Competitive benchmarking targets direct rivals in the marketplace. The goal is to measure performance metrics against those of the closest competitors to determine where a company stands within its industry landscape. This comparison focuses on metrics that directly influence market share and competitive advantage.
Functional benchmarking involves comparing performance against non-competing organizations that excel in a particular business function. A manufacturing company, for instance, might look at the logistics and supply chain processes of an unrelated retail firm known for its superior distribution network. The focus here is on process excellence, regardless of the industry.
Strategic benchmarking involves a broader comparison of overall business models, strategies, and core competencies against best-in-class companies, regardless of industry. This approach aims to understand the strategic frameworks that lead to long-term superior performance and identify successful strategies that can be adapted to reshape the organization’s direction.
Examples in Business Operations and Key Performance Indicators
Benchmarks in business operations measure the efficiency and effectiveness of internal processes and customer interactions. These standards translate directly into Key Performance Indicators (KPIs) that management uses to judge operational health.
One common operational benchmark is the Customer Acquisition Cost (CAC), which measures the total expense required to gain a new customer. Companies benchmark their CAC against industry averages or historical data to determine the efficiency of their marketing and sales spend. A high CAC relative to the benchmark signals a need to refine the sales funnel or target audience.
The Net Promoter Score (NPS) is a benchmark for gauging customer experience and loyalty. This metric asks customers how likely they are to recommend the company or product to others. Organizations compare their NPS against industry leaders to set goals for improving service and product satisfaction, which directly impacts long-term revenue.
Employee turnover rate serves as an internal operational benchmark for organizational health. Comparing the percentage of employees leaving the company against industry norms highlights issues with compensation, company culture, or management effectiveness. A high rate indicates potentially significant costs related to recruitment and training.
Other operational standards include customer service response times and sales conversion rates. Service organizations frequently benchmark the average time it takes to resolve a customer ticket against industry standards. Sales teams benchmark the percentage of leads that convert into paying customers to evaluate the effectiveness of their selling process.
Examples in Financial Markets and Investment
Financial and investment benchmarks are external standards used to evaluate the performance of assets, portfolios, and companies. These standards provide investors and analysts with a neutral reference point to assess returns and financial health. Their primary function is to provide context for risk and reward within the broader market.
Market indices, such as the S&P 500 or the NASDAQ Composite, are common benchmarks for investment portfolio performance. An investment manager compares the returns generated by a portfolio against the return of the relevant index. If a portfolio generates a 7% return while the S&P 500 returned 10%, the portfolio is considered to have underperformed its benchmark.

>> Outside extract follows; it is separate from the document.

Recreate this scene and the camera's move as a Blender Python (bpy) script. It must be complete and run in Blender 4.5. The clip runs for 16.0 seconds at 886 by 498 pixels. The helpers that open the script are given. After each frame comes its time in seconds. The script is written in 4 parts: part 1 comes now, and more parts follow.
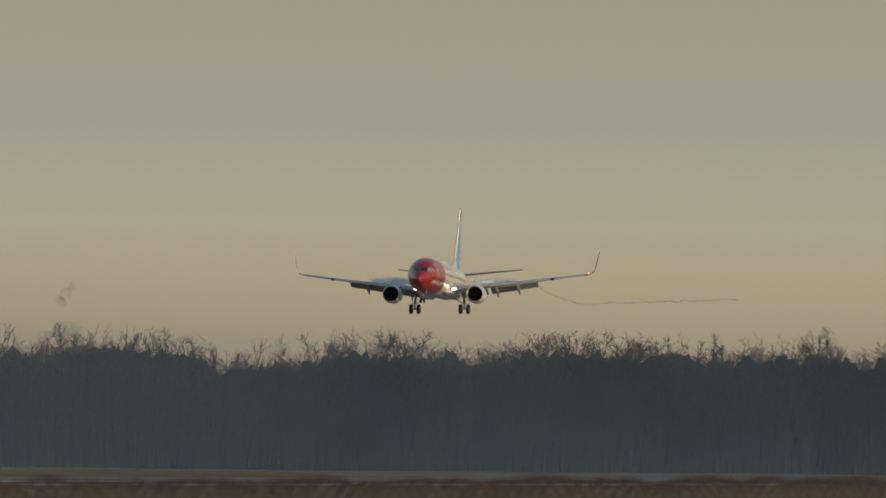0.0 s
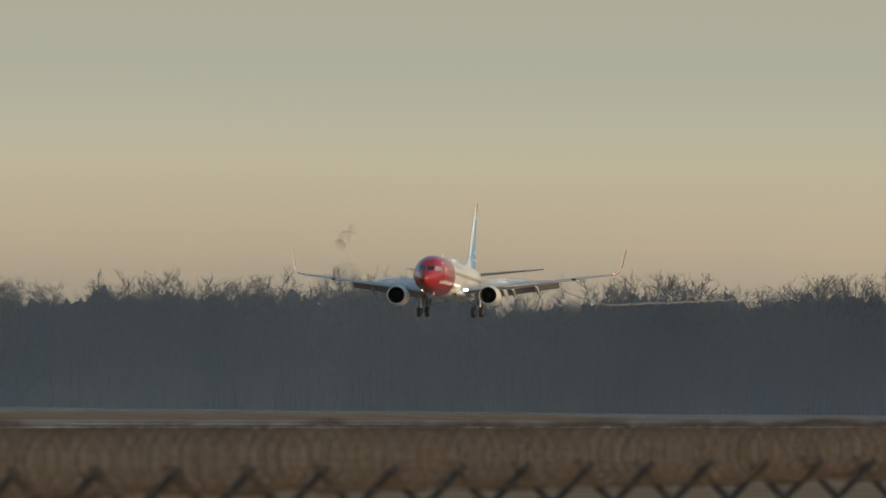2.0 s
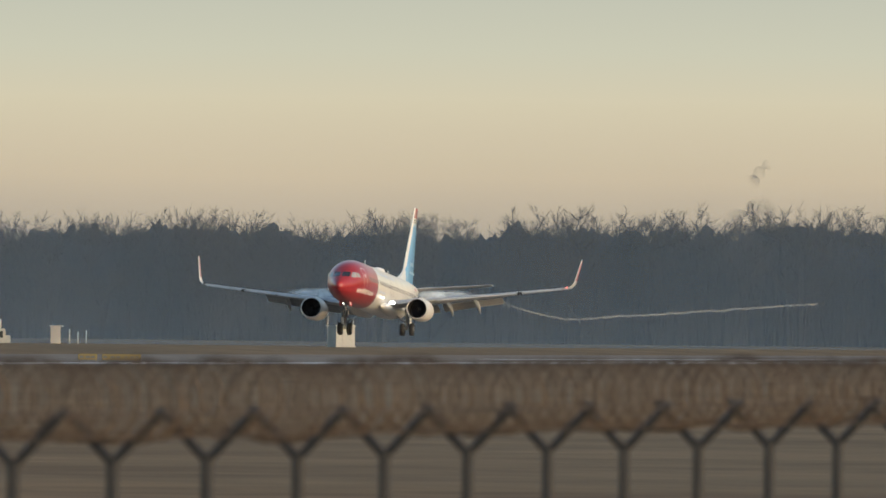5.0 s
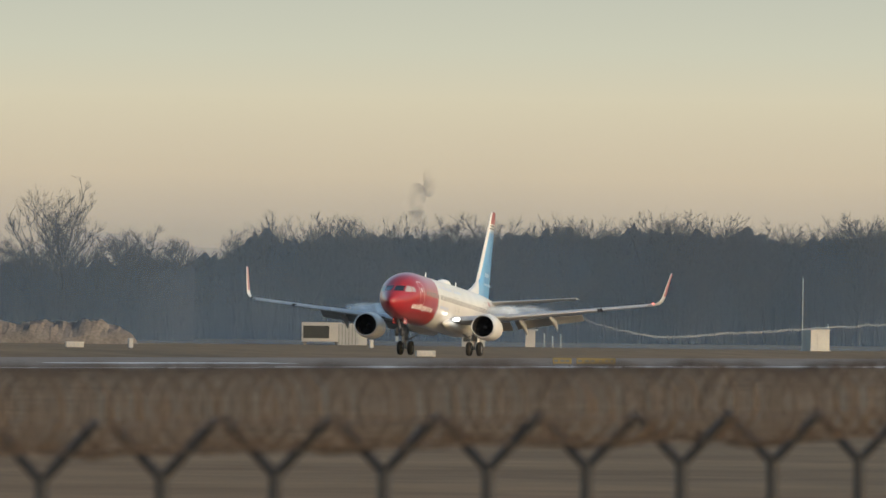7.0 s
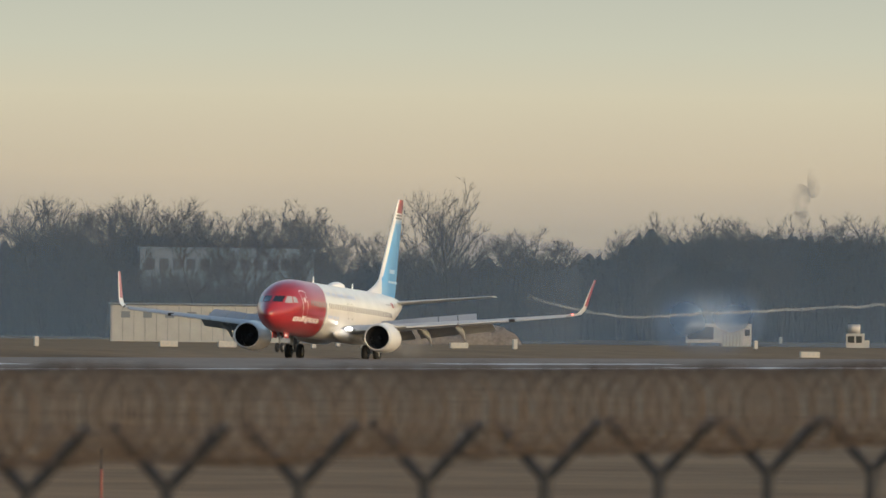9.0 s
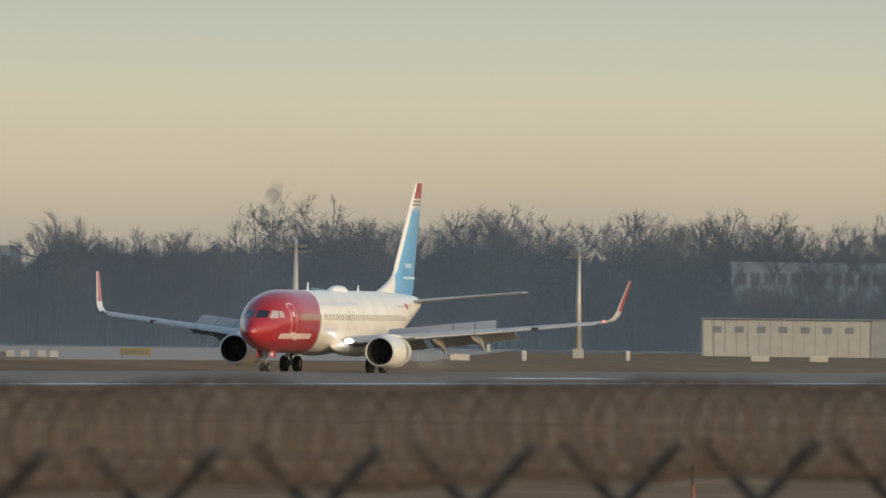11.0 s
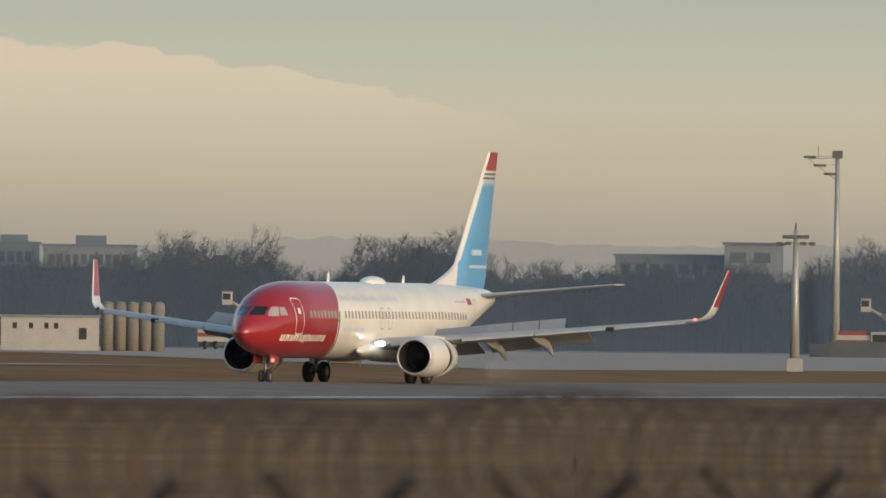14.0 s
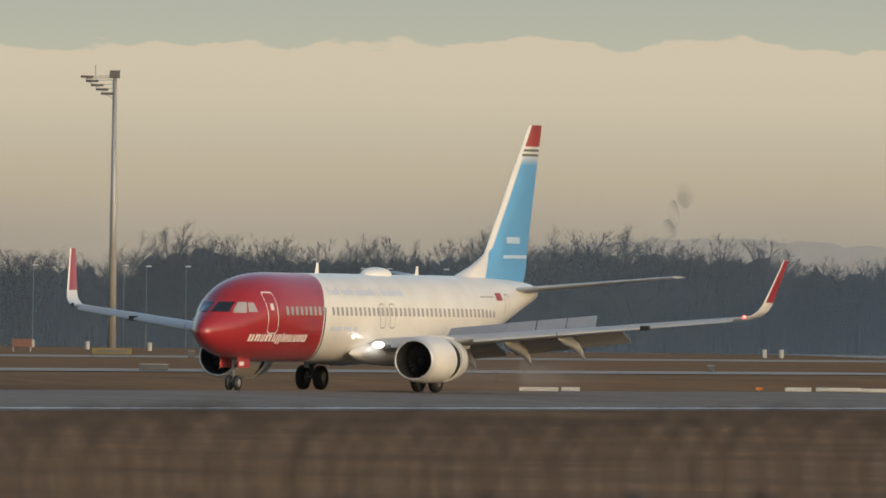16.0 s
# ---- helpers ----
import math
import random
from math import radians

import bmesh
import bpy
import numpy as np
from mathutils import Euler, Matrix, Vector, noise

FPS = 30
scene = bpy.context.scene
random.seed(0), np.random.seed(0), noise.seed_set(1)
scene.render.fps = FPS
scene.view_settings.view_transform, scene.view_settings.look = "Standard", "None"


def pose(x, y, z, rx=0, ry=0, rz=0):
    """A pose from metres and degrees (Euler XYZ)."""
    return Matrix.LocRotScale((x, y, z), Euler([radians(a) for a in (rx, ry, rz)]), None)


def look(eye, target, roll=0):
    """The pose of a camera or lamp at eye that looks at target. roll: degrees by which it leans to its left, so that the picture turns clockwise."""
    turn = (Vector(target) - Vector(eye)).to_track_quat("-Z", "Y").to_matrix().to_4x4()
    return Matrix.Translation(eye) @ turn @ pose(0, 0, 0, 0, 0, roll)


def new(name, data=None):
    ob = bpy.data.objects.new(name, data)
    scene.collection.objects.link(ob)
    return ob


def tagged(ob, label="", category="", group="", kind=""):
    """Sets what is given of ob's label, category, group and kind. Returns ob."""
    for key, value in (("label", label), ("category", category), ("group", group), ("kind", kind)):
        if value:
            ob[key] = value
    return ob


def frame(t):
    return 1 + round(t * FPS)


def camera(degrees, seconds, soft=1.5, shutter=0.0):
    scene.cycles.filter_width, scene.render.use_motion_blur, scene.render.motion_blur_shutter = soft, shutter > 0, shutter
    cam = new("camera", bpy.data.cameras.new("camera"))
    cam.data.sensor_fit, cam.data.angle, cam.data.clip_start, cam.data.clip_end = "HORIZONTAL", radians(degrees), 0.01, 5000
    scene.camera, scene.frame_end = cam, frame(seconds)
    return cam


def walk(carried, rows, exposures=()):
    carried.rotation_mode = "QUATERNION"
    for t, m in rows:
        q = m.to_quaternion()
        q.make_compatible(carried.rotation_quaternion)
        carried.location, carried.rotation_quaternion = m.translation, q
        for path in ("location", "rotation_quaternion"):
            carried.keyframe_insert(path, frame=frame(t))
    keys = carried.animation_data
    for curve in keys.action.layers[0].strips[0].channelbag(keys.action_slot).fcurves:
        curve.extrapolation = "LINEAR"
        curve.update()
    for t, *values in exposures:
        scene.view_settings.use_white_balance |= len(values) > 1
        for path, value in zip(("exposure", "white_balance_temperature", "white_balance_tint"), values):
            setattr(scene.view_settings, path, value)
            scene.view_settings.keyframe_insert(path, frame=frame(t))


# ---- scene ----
# ---- camera: a long lens on a stand that pans left after a landing aircraft ----
EYE = (0.0, 0.0, 3.0)
LEAN = 0.65
cam = camera(2.974, 16.0, soft=1.6)
cam.data.dof.use_dof = True
cam.data.dof.focus_distance = 1100.0
cam.data.dof.aperture_fstop = 9.5
PAN = [  # seconds, bearing to the left of the runway's axis, tilt upwards
    (0.0, 9.299, 0.6812),
    (0.5, 9.525, 0.6313),
    (1.0, 9.754, 0.5850),
    (1.5, 9.988, 0.5312),
    (2.0, 10.234, 0.4790),
    (2.5, 10.490, 0.4382),
    (3.0, 10.726, 0.4033),
    (3.2, 10.794, 0.3873),
    (5.3, 11.860, 0.2311),
    (5.5, 12.039, 0.2329),
    (6.0, 12.454, 0.2377),
    (6.5, 12.849, 0.2408),
    (7.0, 13.215, 0.2424),
    (7.5, 13.490, 0.2393),
    (8.0, 13.811, 0.2299),
    (8.5, 14.125, 0.2302),
    (9.0, 14.505, 0.2316),
    (9.5, 14.949, 0.2398),
    (10.0, 15.406, 0.2461),
    (10.2, 15.588, 0.2497),
    (12.3, 18.206, 0.2581),
    (12.5, 18.455, 0.2571),
    (13.0, 19.104, 0.2612),
    (13.5, 19.775, 0.2631),
    (14.0, 20.434, 0.2594),
    (14.5, 21.101, 0.2633),
    (15.0, 21.889, 0.2620),
    (15.5, 22.801, 0.2612),
    (16.0, 23.750, 0.2599),
]
EXPOSURES = [(0.0, -0.56, 6550, 10), (1.5, -0.34, 6500, 10), (3.2, -0.11, 6450, 10), (5.5, 0.17, 6250, 10), (10.0, 0.08, 6200, 10), (13.0, -0.05, 6200, 10), (16.0, -0.17, 6200, 10)]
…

Financial ratios evaluate a company’s financial health against industry averages. The price-to-earnings (P/E) ratio compares a company’s current share price relative to its per-share earnings. Investors benchmark a company’s P/E ratio against industry peers to determine if the stock is overvalued or undervalued relative to its sector.
The debt-to-equity ratio compares total liabilities to shareholder equity, assessing financial leverage and risk. A company with a significantly higher ratio than the industry average may be viewed as carrying excessive risk.

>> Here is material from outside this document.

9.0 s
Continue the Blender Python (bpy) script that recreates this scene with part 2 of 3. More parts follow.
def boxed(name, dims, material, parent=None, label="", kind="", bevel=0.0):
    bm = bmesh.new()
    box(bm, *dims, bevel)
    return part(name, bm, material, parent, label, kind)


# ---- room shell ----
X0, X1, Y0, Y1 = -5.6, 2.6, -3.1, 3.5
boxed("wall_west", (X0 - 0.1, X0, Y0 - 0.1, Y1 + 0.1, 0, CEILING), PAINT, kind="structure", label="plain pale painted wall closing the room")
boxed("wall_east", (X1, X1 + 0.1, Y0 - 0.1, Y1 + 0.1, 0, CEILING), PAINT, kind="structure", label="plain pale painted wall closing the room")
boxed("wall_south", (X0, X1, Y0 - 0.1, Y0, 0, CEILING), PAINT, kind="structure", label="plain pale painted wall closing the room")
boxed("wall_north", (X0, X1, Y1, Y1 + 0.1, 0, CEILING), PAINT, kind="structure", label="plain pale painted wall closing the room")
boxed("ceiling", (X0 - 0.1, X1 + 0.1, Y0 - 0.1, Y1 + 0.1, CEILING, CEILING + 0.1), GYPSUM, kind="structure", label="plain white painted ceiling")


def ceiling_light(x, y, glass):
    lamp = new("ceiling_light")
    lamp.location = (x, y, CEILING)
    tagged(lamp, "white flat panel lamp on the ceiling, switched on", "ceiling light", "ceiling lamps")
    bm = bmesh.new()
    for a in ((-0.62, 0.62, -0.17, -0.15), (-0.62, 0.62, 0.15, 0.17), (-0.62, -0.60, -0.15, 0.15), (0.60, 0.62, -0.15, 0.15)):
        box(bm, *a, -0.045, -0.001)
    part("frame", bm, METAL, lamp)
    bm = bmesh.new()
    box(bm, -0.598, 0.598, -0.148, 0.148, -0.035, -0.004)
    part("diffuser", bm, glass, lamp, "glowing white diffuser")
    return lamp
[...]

Examples in Product Quality and Technical Standards
Benchmarks related to product quality and technical standards focus on compliance, performance, and manufacturing excellence. These standards are often defined by regulatory bodies or by the capabilities demonstrated by market-leading products. The emphasis is on measurable technical specifications and adherence to defined process requirements.
Industry certifications, such as the International Organization for Standardization (ISO) 9001 standard for Quality Management Systems, serve as process benchmarks. Achieving and maintaining ISO certification indicates a company has met internationally recognized standards for quality processes. This compliance provides assurance to customers and partners regarding the rigor of the company’s internal controls and procedures.

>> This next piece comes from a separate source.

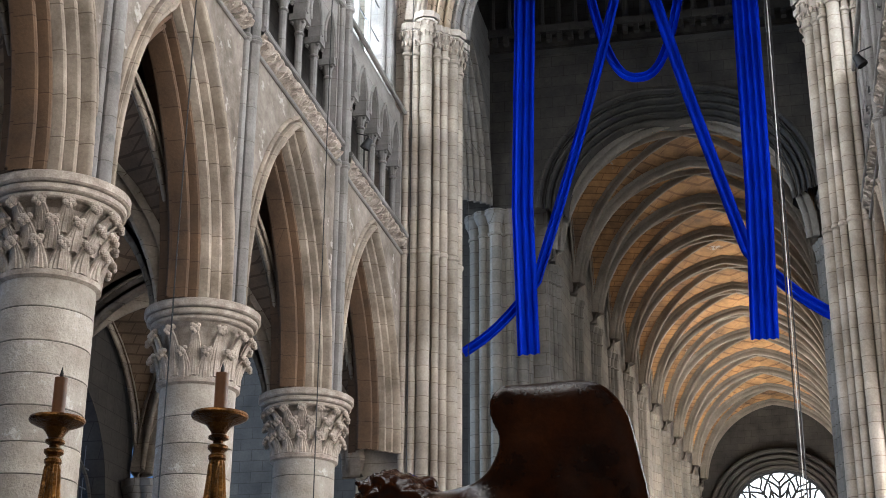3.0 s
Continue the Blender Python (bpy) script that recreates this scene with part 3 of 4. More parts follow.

Technical performance tests provide product benchmarks that are quantifiable and comparable across different manufacturers. For consumer electronics, benchmarks include CPU speed tests or battery life comparisons. These technical metrics allow consumers and professionals to objectively judge one product’s capabilities against another.
In manufacturing, the defect rate, measured as parts per million (PPM), is a standard quality benchmark. A company compares its PPM against world-class manufacturing standards to set targets for reducing errors in production. The time-to-market for a new product is another technical process benchmark, measuring the efficiency of the design, engineering, and manufacturing cycles.
Strategies for Effective Benchmarking
Effective benchmarking requires a systematic approach that shifts the focus from simply gathering data to initiating measurable improvements. Success depends on the selection of appropriate comparison partners and the rigorous definition of the metrics used. It is a continuous process that must be integrated into the broader organizational strategy.
The initial step involves ensuring the accuracy and comparability of the data being measured. Metrics must be clearly defined, and the data collection process must be standardized to allow for a true comparison with the benchmark partner. Choosing relevant and comparable partners is important, whether they are internal departments or external industry leaders.
Defining metrics that are measurable and directly tied to strategic objectives is paramount. The benchmark should be a target that, once achieved, contributes meaningfully to the organization’s performance goals. For instance, benchmarking a manufacturing lead time should be directly related to the strategic goal of improving customer delivery speed.
Tying the findings of the comparison to organizational strategy ensures actionable results. After identifying performance gaps, the organization must adapt the superior practices of the benchmark partner to its own context. This adaptation transforms the benchmark from a simple measurement tool into a mechanism for sustained organizational learning and process innovation.